In that sense, Trenin's idea of "modernization" sounds suspicious to me: the Russians should pursue their own private ends and visions of "modernity", not any governmental scheme, particularly with the "blue-prints" devised by the international organizations. The Russians should pursue their private lives, with the State ("civitas") acting as an arbiter, maintaining the rule of law. What should unite the Russians shouldn't be engagement in a common enterprise, BUT respect for their common history and respect for the law.
To his credit, Mr. Trenin is not one the ideologues. He has an eye and disposition of a practitioner. His critique of the Russian government is reasonable. It boils down to this: the Russian Grand Strategy is not working. The elites are over-confident, and often don't have the "Plan B" (perfectly illustrated by the "Gas wars" fiasco, perhaps also the Russo-Georgian war). The Russian State tries to do too much in the areas it shouldn't intervene at all. Russia needs new Grand Strategy. With this book Trenin plays a role of a "one-man loyal opposition". Trenin's discourse is a nice departure from the slogans of the "irreconcilable" opposition gathered around Boris Nemtsov -- a weird combination of liberals who practice non-liberal methods, radical bloggers, and nationalistic "bomb-throwers" united by the vision that the solutions to intrinsic Russian problems could be found in the blueprints envisioned by the unemployed bloggers or could be found inside the minutes of the U.S. think-tanks.
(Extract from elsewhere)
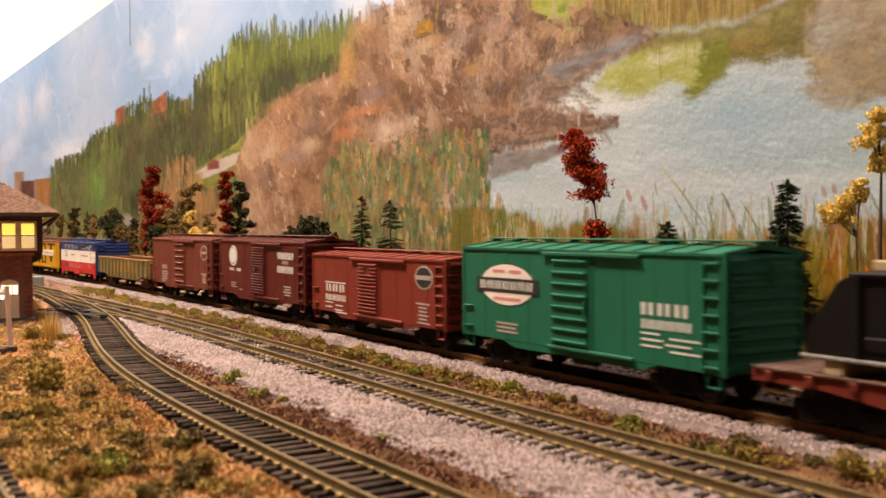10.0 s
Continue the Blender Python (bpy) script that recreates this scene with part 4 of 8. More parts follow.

Trenin is right to point out that Russia's short-term aim should be, not to put a finer point on it, survival. Russia's margin of error is very thin. As I see it, Russia doesn't have a luxury of internal turmoil if it wants to remain a unified state. Russia is a regional Great Power but it is attracting an attention of the United Sated - the premier power in the world today. Vladimir Putin's Grand Strategy has been based on the idea of a multi-polar world. In reality we are living in the world where the U.S. is a hegemonic power. Today the U.S. is showing how it subdue a country even without military intervention - by cutting off the Central Bank of Iran from the international financial system it will shortly strangle Iran economically. But more importantly, the US has a vital interest in keeping the wayward Europe harnessed to the American power. It's much easier to do it if the Russian threat is inflated. In the Southeast Asia, the US is looking askance at China's rise. Unlike Russia's weak "threat", the China's challenge doesn't need be over-inflated. China's rise is becoming a real headache for the American strategists today. Trenin thinks that Russia should worry too. May be, but I think only IF the U.S. abandons its strategy of hegemony in the Southeast Asia. Until this happen, Russia and China will be natural allies. In the long term, I think the Russian chances for succeeding are good. But in the medium term, Russia might be caught in a conflict with the U.S. over some wacko leader of the U.S.-client state or/and the missile defense, because the Russians are losing confidence and are infuriated by the US rolling out (circa 2018) of the modernized missile interceptors based on the Aegis ships and Poland. According to the Russians, it could render the whole Russian nuclear arsenal ineffective, whereby "undermining the strategic stability". In the short term, Russia is entering the risky unchartered waters where it could be caught up between Scylla of the U.S. and Charybdis of Iranian and Syrian turmoil.
Lastly, what the Russians must really worry about right now is this: Dr. Dmitry Trenin being on the payroll of an American foundation signifies a tragic brain drain that Russians have not been able to stop so far. You get what you pay for.